On Saturday, Israeli warplanes attacked Iran – which backs both Hamas and Hezbollah – in response to an Iranian ballistic missile attack earlier this month.

The cascading conflicts have raised fears of an all-out regional war pitting Israel and the United States against Iran and its militant proxies, which also include the Houthi rebels in Yemen and armed groups in Syria and Iraq.

Israel says its strikes on Gaza only target militants and it blames Hamas for civilian casualties because the militants fight in densely populated areas. The military rarely comments on individual strikes, which often kill women and children.

The war began when Hamas-led militants blew holes in Israel’s border wall and stormed into southern Israel in a surprise attack on October 2023. They killed around 1,200 people, mostly civilians, and abducted around 250. Around 100 hostages are still inside Gaza, around a third of whom are believed to be dead.

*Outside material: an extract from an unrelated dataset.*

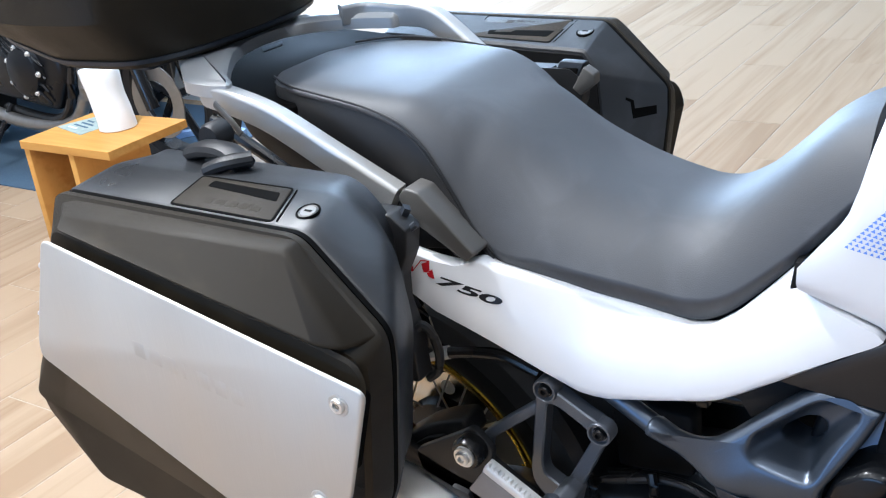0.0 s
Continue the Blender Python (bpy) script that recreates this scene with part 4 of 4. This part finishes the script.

Israel’s retaliatory offensive has killed more than 42,000 Palestinians, according to the local Health Ministry. It does not distinguish between civilians and combatants in its count but says more than half of those killed were women and children.

The offensive has devastated much of the impoverished coastal territory and displaced around 90% of its population, often multiple times. Hundreds of thousands of people have crowded into squalid tent camps along the coast, and aid groups say hunger is rampant.